## START Information supplied

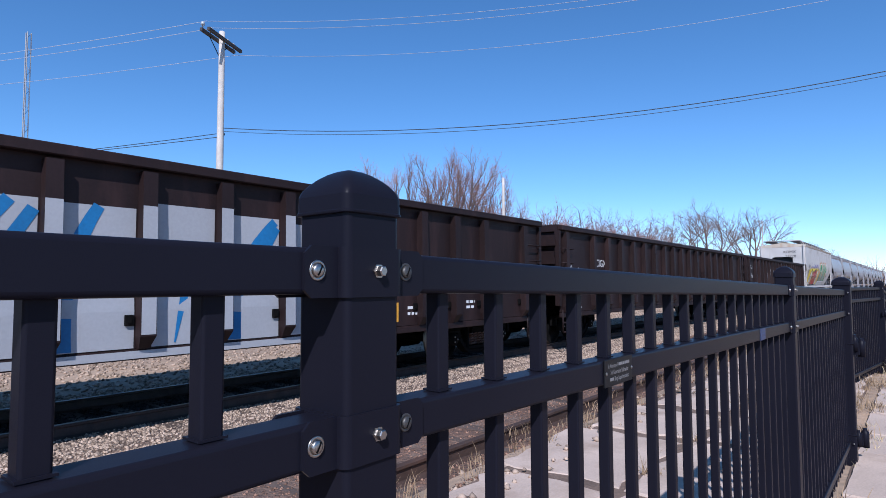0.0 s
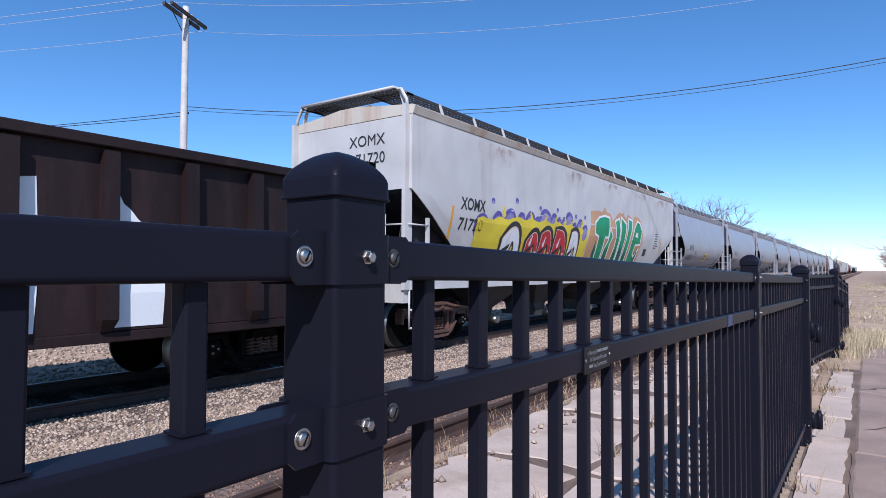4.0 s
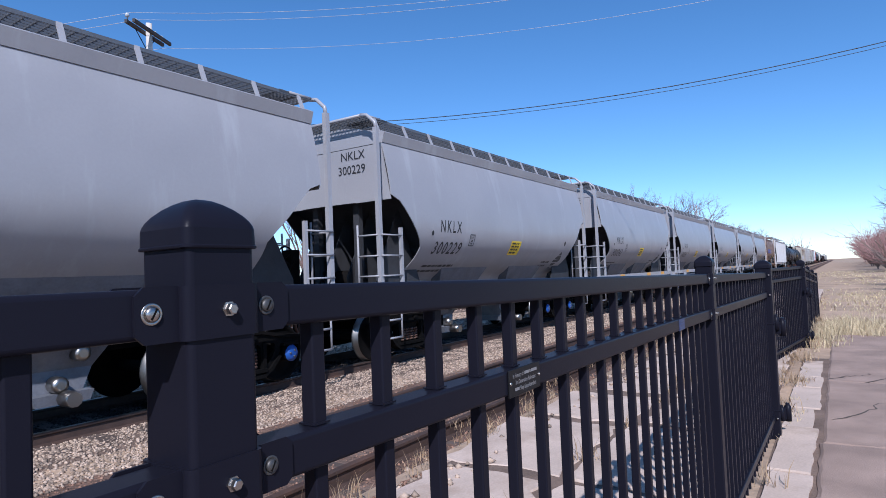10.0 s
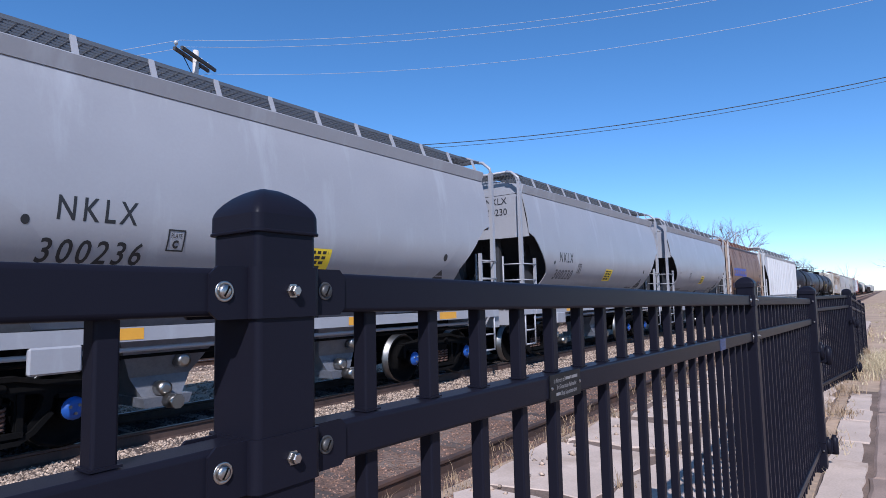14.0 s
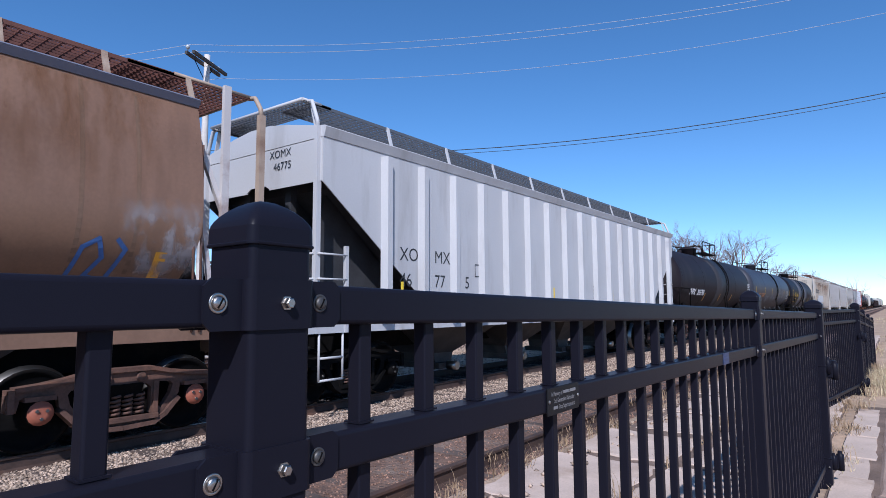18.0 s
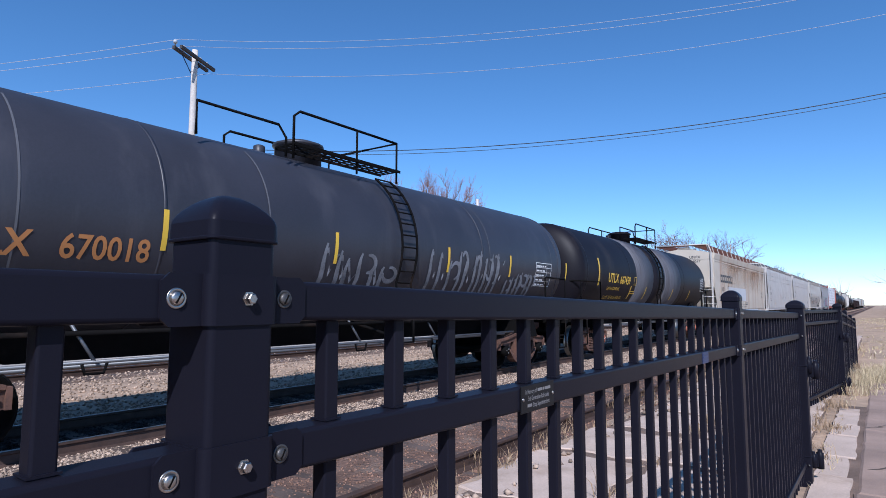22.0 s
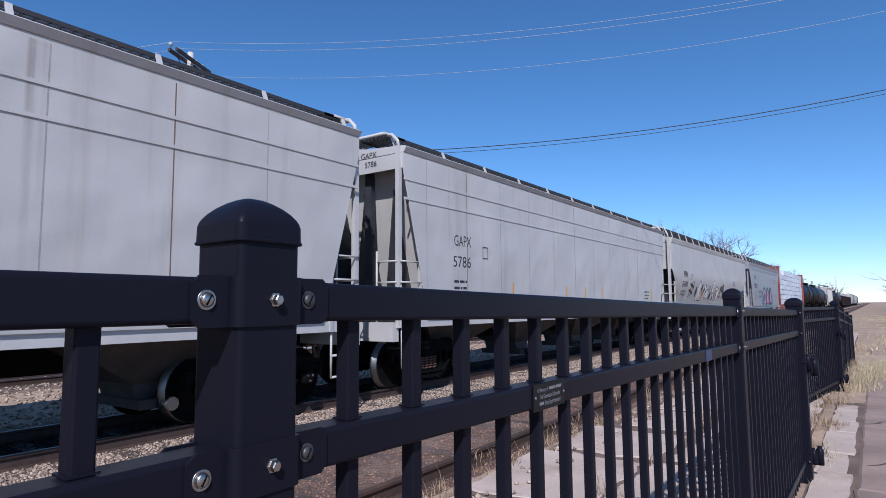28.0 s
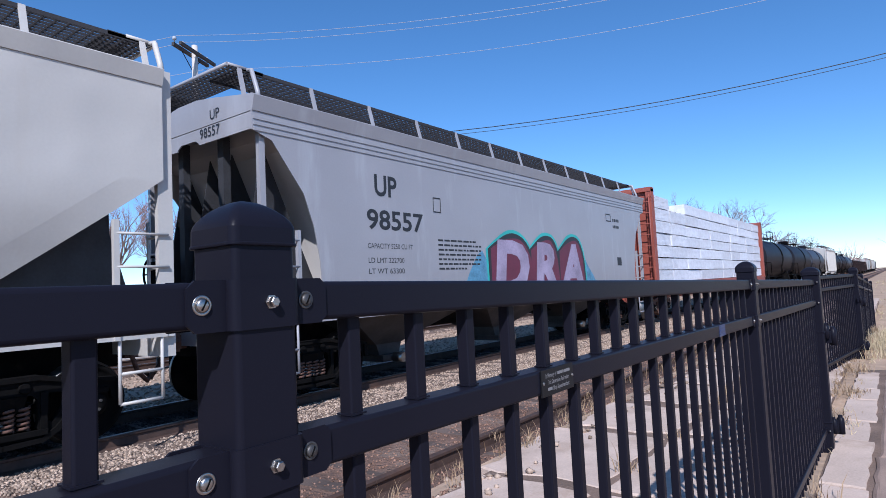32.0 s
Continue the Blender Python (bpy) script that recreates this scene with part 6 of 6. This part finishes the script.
def blades(name, spots, mat, label, seed, wide=0.006):
    """Dry blades: spots of (x, y, z, spread, height, count)."""
    rng = np.random.default_rng(seed)
    out = []
    for x, y, z, spread, hgt, n in spots:
        px, py = x + rng.normal(0, spread, n), y + rng.normal(0, spread, n)
        hh = hgt * rng.uniform(0.4, 1.15, n)
        lean = rng.normal(0, 0.4, (n, 2)) * hh[:, None]
        a = rng.uniform(0, math.tau, n)
        w = wide * rng.uniform(0.6, 1.6, n)
        b0 = np.stack([px - np.cos(a) * w, py - np.sin(a) * w, np.full(n, z)], -1)
        b1 = np.stack([px + np.cos(a) * w, py + np.sin(a) * w, np.full(n, z)], -1)
        m = np.stack([px + lean[:, 0] * 0.35, py + lean[:, 1] * 0.35, z + hh * 0.6], -1)
        t = np.stack([px + lean[:, 0], py + lean[:, 1], z + hh * 0.95], -1)
        side = np.stack([np.cos(a) * w * 0.7, np.sin(a) * w * 0.7, np.zeros(n)], -1)
        out.append(np.stack([b0, b1, m + side, m - side, t], 1))
    v = np.concatenate(out).reshape(-1, 5, 3)
    n = len(v)
    tri = np.array([(0, 1, 2), (0, 2, 3), (3, 2, 4)])
    f = (tri[None] + (np.arange(n) * 5)[:, None, None]).reshape(-1, 3)
    me = bpy.data.meshes.new(name)
    me.vertices.add(n * 5)
    me.vertices.foreach_set("co", v.astype(np.float32).ravel())
    me.loops.add(len(f) * 3)
    me.loops.foreach_set("vertex_index", f.astype(np.int32).ravel())
    me.polygons.add(len(f))
    me.polygons.foreach_set("loop_start", np.arange(0, len(f) * 3, 3, dtype=np.int32))
    me.update(calc_edges=True)
    me.materials.append(mat)
    return put(name, me, None, None, label, "dry grass", "", "stuff")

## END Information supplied

Exercise requirements
Leave out all pictures, then copy the remaining material exactly.

Problem solution
0.0 s
4.0 s
10.0 s
14.0 s
18.0 s
22.0 s
28.0 s
32.0 s
Continue the Blender Python (bpy) script that recreates this scene with part 6 of 6. This part finishes the script.
def blades(name, spots, mat, label, seed, wide=0.006):
    """Dry blades: spots of (x, y, z, spread, height, count)."""
    rng = np.random.default_rng(seed)
    out = []
    for x, y, z, spread, hgt, n in spots:
        px, py = x + rng.normal(0, spread, n), y + rng.normal(0, spread, n)
        hh = hgt * rng.uniform(0.4, 1.15, n)
        lean = rng.normal(0, 0.4, (n, 2)) * hh[:, None]
        a = rng.uniform(0, math.tau, n)
        w = wide * rng.uniform(0.6, 1.6, n)
        b0 = np.stack([px - np.cos(a) * w, py - np.sin(a) * w, np.full(n, z)], -1)
        b1 = np.stack([px + np.cos(a) * w, py + np.sin(a) * w, np.full(n, z)], -1)
        m = np.stack([px + lean[:, 0] * 0.35, py + lean[:, 1] * 0.35, z + hh * 0.6], -1)
        t = np.stack([px + lean[:, 0], py + lean[:, 1], z + hh * 0.95], -1)
        side = np.stack([np.cos(a) * w * 0.7, np.sin(a) * w * 0.7, np.zeros(n)], -1)
        out.append(np.stack([b0, b1, m + side, m - side, t], 1))
    v = np.concatenate(out).reshape(-1, 5, 3)
    n = len(v)
    tri = np.array([(0, 1, 2), (0, 2, 3), (3, 2, 4)])
    f = (tri[None] + (np.arange(n) * 5)[:, None, None]).reshape(-1, 3)
    me = bpy.data.meshes.new(name)
    me.vertices.add(n * 5)
    me.vertices.foreach_set("co", v.astype(np.float32).ravel())
    me.loops.add(len(f) * 3)
    me.loops.foreach_set("vertex_index", f.astype(np.int32).ravel())
    me.polygons.add(len(f))
    me.polygons.foreach_set("loop_start", np.arange(0, len(f) * 3, 3, dtype=np.int32))
    me.update(calc_edges=True)
    me.materials.append(mat)
    return put(name, me, None, None, label, "dry grass", "", "stuff")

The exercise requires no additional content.